Culture

How Origami Is Informing Structural Engineering

An emerging design technique is based on a centuries-old Japanese art form.
Engineers Glaucio Paulino and Evgueni Filipov with prototypes of their "zippered tubes."Rob Felt/Courtesy of University of Illinois

A sheet of paper can bend, twist, and tear easily. But folded several times, it becomes stiff and can support objects many times its weight. That’s the basic idea behind “origami engineering,” an emerging technique in structural engineering that’s based on a centuries-old Japanese art form.

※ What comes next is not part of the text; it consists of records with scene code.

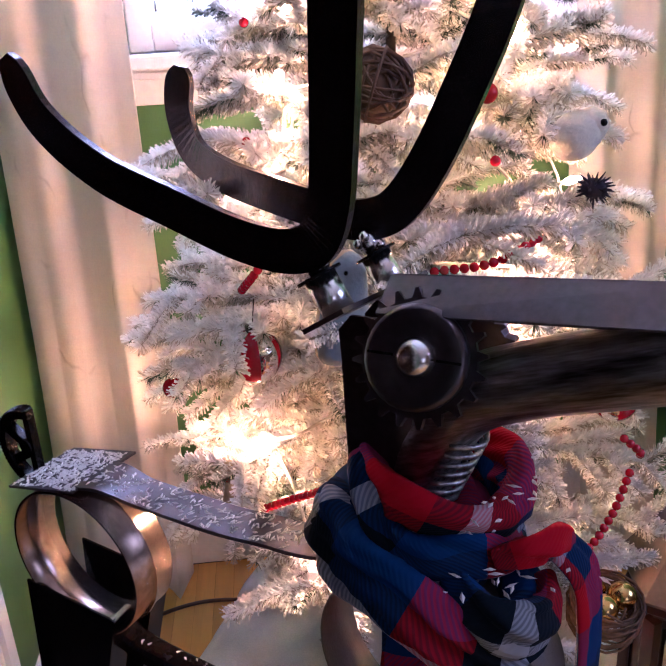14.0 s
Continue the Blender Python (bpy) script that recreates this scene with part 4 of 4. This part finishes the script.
def nest(name, p, r, label, eggs):
    g = group_of(name, label, "ornament", "ornaments on the tree", p)
    rr = random.Random(int(p[0] * 1000) + 5)
    b = Build()
    for i in range(26):
        ax = Vector((rr.gauss(0, 0.35), rr.gauss(0, 0.35), 1)).normalized() if eggs else Vector((rr.gauss(0, 1), rr.gauss(0, 1), rr.gauss(0, 1))).normalized()
        x = ax.orthogonal().normalized()
        y = ax.cross(x)
        rad = r * rr.uniform(0.8, 1.0)
        hh = rr.uniform(-0.45, 0.25) * r if eggs else 0
        b.tube([x * rad * math.cos(a) + y * rad * math.sin(a) + UP * hh for a in [k * 0.4488 for k in range(14)]], 0.0016, 0, 5, True)
    if not eggs:
        b.ball((0, 0, 0), r * 0.78, 0, 20)
    put("twig_weave", b, twig, g)
    for i in range(eggs):
        b = Build()
        a = i * 2.1
        b.ball((r * 0.46 * math.cos(a), r * 0.46 * math.sin(a), r * 0.28), r * 0.40, 0, 16)
        put("gold_ball", b, gold, g)
    return g


nest("twig_nest", (0.256, 2.120, 0.488), 0.044, "round brown twig nest holding shiny gold balls", 4)
nest("vine_ball", (0.010, 2.170, 1.093), 0.036, "round ball of woven brown vine", 0)

# plain felt figures hung on the tree


def slab(b, outline, thick, mi, edge):
    """A flat shape in the xz plane with rounded faces of one colour and an edge of another."""
    c = Vector((sum(p[0] for p in outline) / len(outline), 0, sum(p[1] for p in outline) / len(outline)))
    n = len(outline)
    rings = []
    for y, k in ((-thick * 0.5, 0.80), (-thick * 0.42, 0.95), (-thick * 0.2, 1.0), (thick * 0.2, 1.0), (thick * 0.42, 0.95), (thick * 0.5, 0.80)):
        rings.append([Vector((c.x + (x - c.x) * k, y, c.z + (z - c.z) * k)) for x, z in outline])
    vs = [p for r in rings for p in r] + [c - Vector((0, thick * 0.55, 0)), c + Vector((0, thick * 0.55, 0))]
    fs = [(j * n + i, j * n + (i + 1) % n, (j + 1) * n + (i + 1) % n, (j + 1) * n + i) for j in range(5) for i in range(n)]
    fs += [(6 * n, (i + 1) % n, i) for i in range(n)] + [(6 * n + 1, 5 * n + i, 5 * n + (i + 1) % n) for i in range(n)]
    b.add(vs, fs, mi, True)
    b.m[-7 * n + 2 * n:-7 * n + 3 * n] = [edge] * n


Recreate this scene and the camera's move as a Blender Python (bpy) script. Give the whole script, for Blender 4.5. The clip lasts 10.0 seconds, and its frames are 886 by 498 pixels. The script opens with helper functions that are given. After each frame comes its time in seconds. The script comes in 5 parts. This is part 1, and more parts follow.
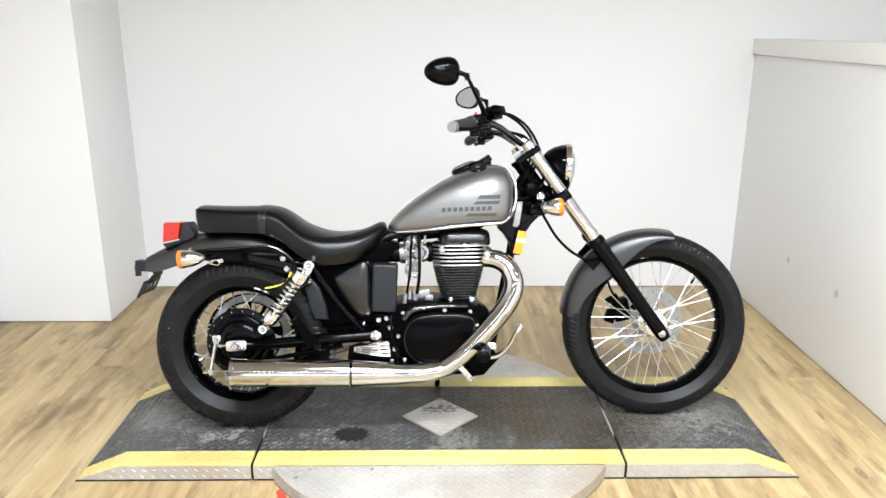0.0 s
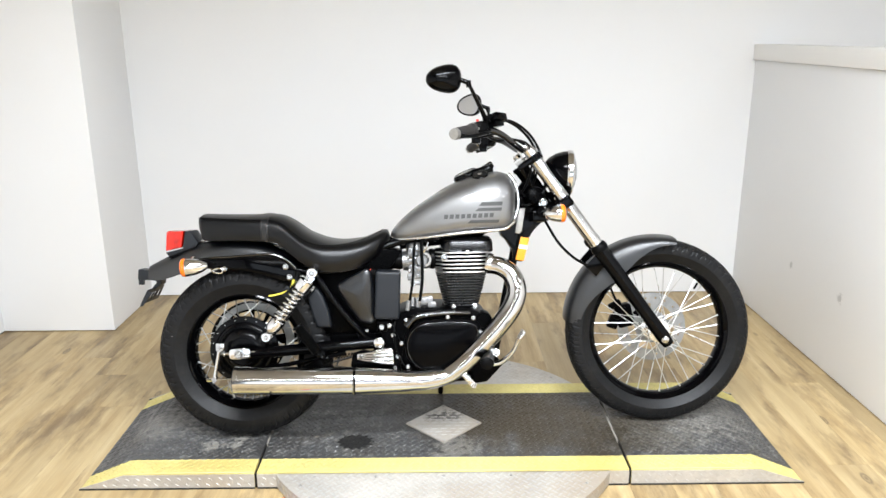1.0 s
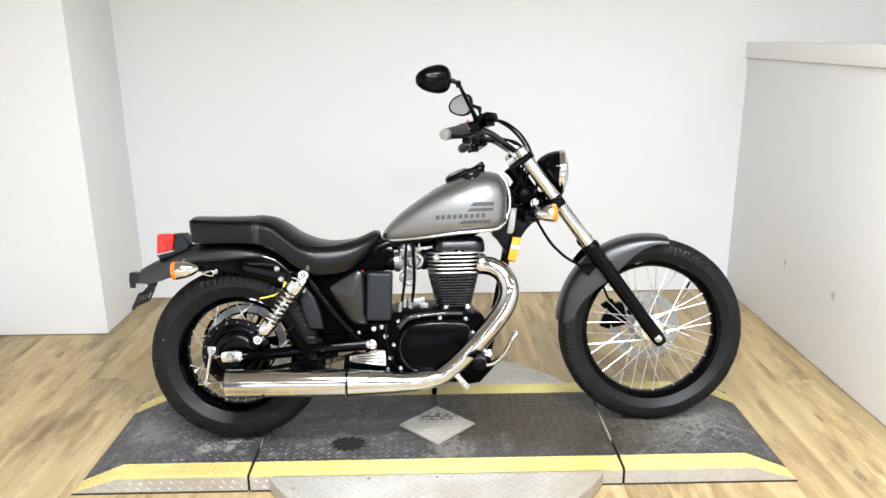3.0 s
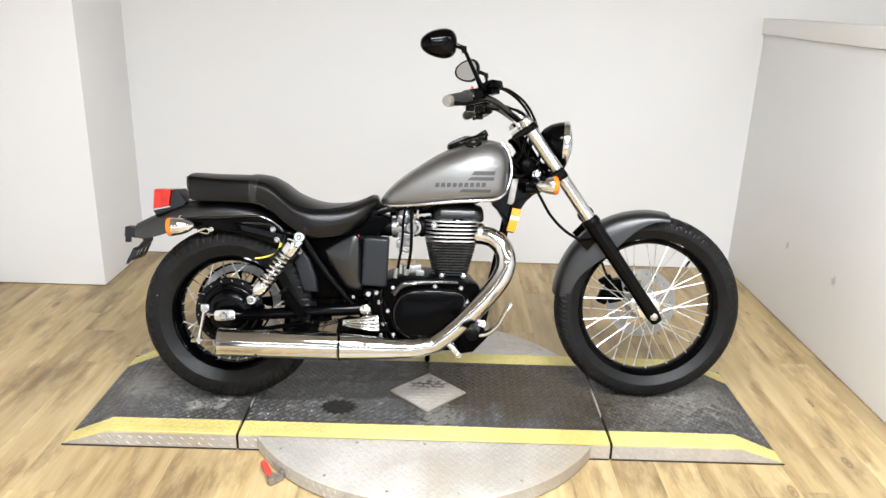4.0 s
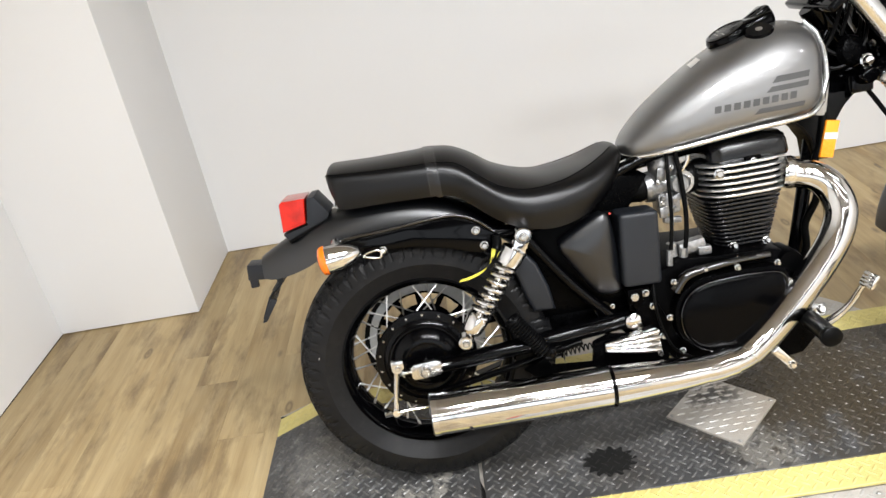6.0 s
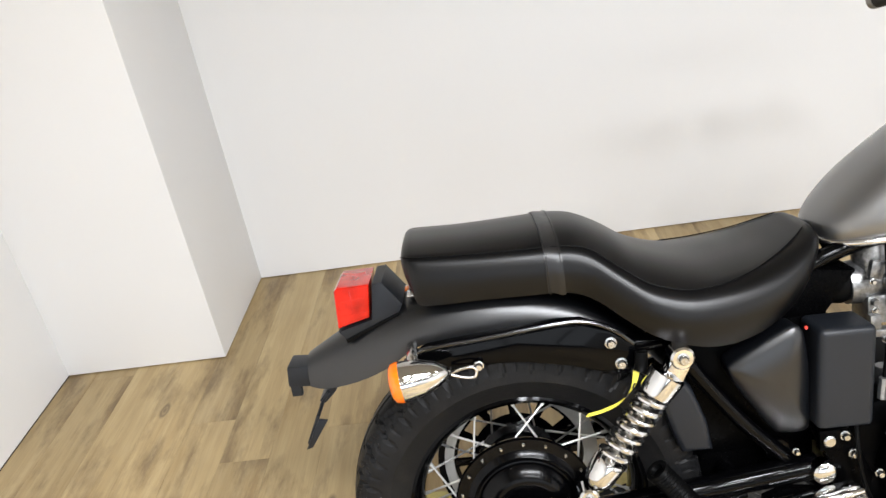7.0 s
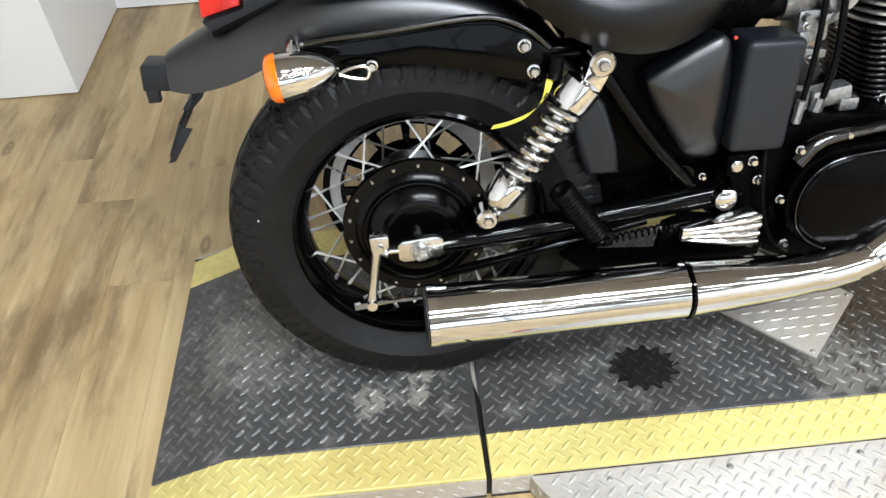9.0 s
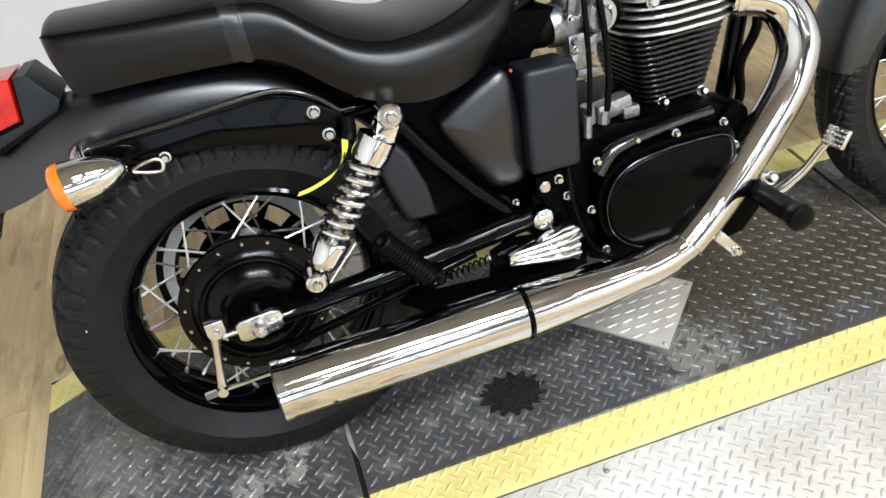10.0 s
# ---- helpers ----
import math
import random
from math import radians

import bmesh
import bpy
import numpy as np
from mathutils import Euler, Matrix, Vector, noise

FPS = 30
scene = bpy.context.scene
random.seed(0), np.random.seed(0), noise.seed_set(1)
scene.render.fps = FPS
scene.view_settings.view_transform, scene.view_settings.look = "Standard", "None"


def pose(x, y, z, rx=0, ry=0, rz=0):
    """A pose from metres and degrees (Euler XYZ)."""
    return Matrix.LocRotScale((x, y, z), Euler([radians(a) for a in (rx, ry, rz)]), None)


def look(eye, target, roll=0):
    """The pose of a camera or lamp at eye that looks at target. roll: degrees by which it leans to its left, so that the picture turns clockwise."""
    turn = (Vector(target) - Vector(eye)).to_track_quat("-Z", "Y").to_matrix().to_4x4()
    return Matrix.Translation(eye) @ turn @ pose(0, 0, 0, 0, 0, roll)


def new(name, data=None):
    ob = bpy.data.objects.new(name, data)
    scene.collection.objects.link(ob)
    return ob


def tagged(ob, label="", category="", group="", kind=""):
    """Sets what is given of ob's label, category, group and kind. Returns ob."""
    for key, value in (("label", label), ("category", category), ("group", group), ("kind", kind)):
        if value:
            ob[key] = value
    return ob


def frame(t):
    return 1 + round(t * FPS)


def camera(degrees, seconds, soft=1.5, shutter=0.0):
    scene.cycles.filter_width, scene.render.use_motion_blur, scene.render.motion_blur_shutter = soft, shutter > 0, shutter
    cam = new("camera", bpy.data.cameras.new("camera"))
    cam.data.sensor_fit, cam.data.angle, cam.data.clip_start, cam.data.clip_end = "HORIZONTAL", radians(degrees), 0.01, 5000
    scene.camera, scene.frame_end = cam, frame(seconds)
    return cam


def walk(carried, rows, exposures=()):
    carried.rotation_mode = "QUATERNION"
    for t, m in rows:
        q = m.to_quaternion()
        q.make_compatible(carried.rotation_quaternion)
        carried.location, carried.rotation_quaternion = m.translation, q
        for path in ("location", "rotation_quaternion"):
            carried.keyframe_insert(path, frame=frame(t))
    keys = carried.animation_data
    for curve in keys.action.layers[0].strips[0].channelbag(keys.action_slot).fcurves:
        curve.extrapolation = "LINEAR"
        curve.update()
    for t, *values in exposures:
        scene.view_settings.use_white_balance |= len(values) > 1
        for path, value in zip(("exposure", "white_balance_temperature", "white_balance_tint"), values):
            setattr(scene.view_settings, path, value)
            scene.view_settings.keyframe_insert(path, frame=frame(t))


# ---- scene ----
import mathutils.bvhtree

cam = camera(60.9, 10.0)
PATH = [
    (0, (-0.023, -2.169, 1.433), (0.005, -0.252, 0.866), 0.2),
    (0.5, (-0.02, -2.173, 1.432), (0.004, -0.25, 0.883), -0.3),
    (1, (-0.024, -2.173, 1.432), (-0.002, -0.25, 0.884), -0.2),
    (1.5, (-0.011, -2.169, 1.441), (0.0, -0.246, 0.891), -0.3),
    (2, (-0.008, -2.168, 1.44), (0.005, -0.244, 0.894), -0.9),
    (2.5, (-0.016, -2.167, 1.436), (0.011, -0.244, 0.888), -0.7),
    (3.8, (0.023, -2.155, 1.434), (0.037, -0.236, 0.874), -0.1),
    (4, (0.021, -2.139, 1.44), (0.037, -0.244, 0.8), 1.9),
    (4.2, (-0.045, -2.101, 1.436), (-0.134, -0.228, 0.741), 1.7),
    (4.5, (-0.118, -2.03, 1.4), (-0.259, -0.145, 0.746), -2.9),
    (4.8, (-0.193, -1.906, 1.433), (-0.259, -0.036, 0.727), -6.6),
    (5, (-0.25, -1.804, 1.408), (-0.319, 0.049, 0.659), -7.2),
    (5.2, (-0.313, -1.687, 1.350), (-0.456, 0.171, 0.624), -5.8),
    (6.3, (-0.611, -1.018, 1.372), (-0.662, 0.758, 0.454), -11.3),
    (6.5, (-0.635, -0.91, 1.349), (-0.677, 0.884, 0.465), -10.2),
    (6.8, (-0.653, -0.750, 1.367), (-0.788, 1.047, 0.500), -9.2),
    (7, (-0.677, -0.671, 1.363), (-0.833, 1.101, 0.448), -9.7),
    (7.2, (-0.697, -0.649, 1.339), (-0.764, 1.139, 0.446), -4.9),
    (7.5, (-0.732, -0.601, 1.346), (-0.77, 1.114, 0.317), -3.3),
    (7.8, (-0.729, -0.591, 1.307), (-0.722, 1.059, 0.176), -3.2),
    (8, (-0.723, -0.593, 1.279), (-0.721, 1.0, 0.069), -3.1),
    (8.2, (-0.720, -0.600, 1.254), (-0.698, 0.945, -0.016), -1.3),
    (8.5, (-0.717, -0.606, 1.207), (-0.674, 0.829, -0.185), -0.9),
    (8.8, (-0.709, -0.606, 1.190), (-0.642, 0.794, -0.236), -1.9),
    (9, (-0.706, -0.61, 1.187), (-0.623, 0.815, -0.213), -2.9),
    (9.2, (-0.690, -0.613, 1.189), (-0.562, 0.815, -0.206), -3.0),
    (9.5, (-0.666, -0.622, 1.183), (-0.446, 0.812, -0.194), -4.1),
    (9.7, (-0.643, -0.630, 1.185), (-0.341, 0.791, -0.189), -4.3),
    (10, (-0.592, -0.649, 1.191), (-0.252, 0.826, -0.116), -7.8),
]
EXPOSURES = [(0.0, -0.08, 6500, 11), (2.5, -0.11, 6550, 11), (4.0, -0.2, 6700, 12), (4.6, -0.32, 6850, 13), (5.0, -0.34, 6850, 13), (6.5, -0.26, 6850, 13), (7.5, -0.18, 6600, 12), (8.5, -0.3, 6450, 10), (9.1, -0.35, 6450, 10), (10.0, -0.32, 6400, 10)]
walk(cam, [(t, look(eye, target, roll)) for t, eye, target, roll in PATH], EXPOSURES)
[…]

Researchers at Georgia Tech, the University of Illinois, and the University of Tokyo have come up with a new, origami-inspired structural-support configuration called “zipper tubes,” long tubes with zigzagged creases. On their own, the tubes are flexible and can bend into a “U” shape. But when coupled together, the structure can be a hundred times stronger than the original material used to make the tubes, says Evgueni Filipov, a graduate engineering student at the University of Illinois. “We’re basically able to eliminate all those twisting, bending, and other types of deformations to make a nice stiff structure, like a beam,” he says. Filipov and his colleagues built their prototypes out of paper, but he says he’s excited about trying the technique with thin sheets of metal or plastic.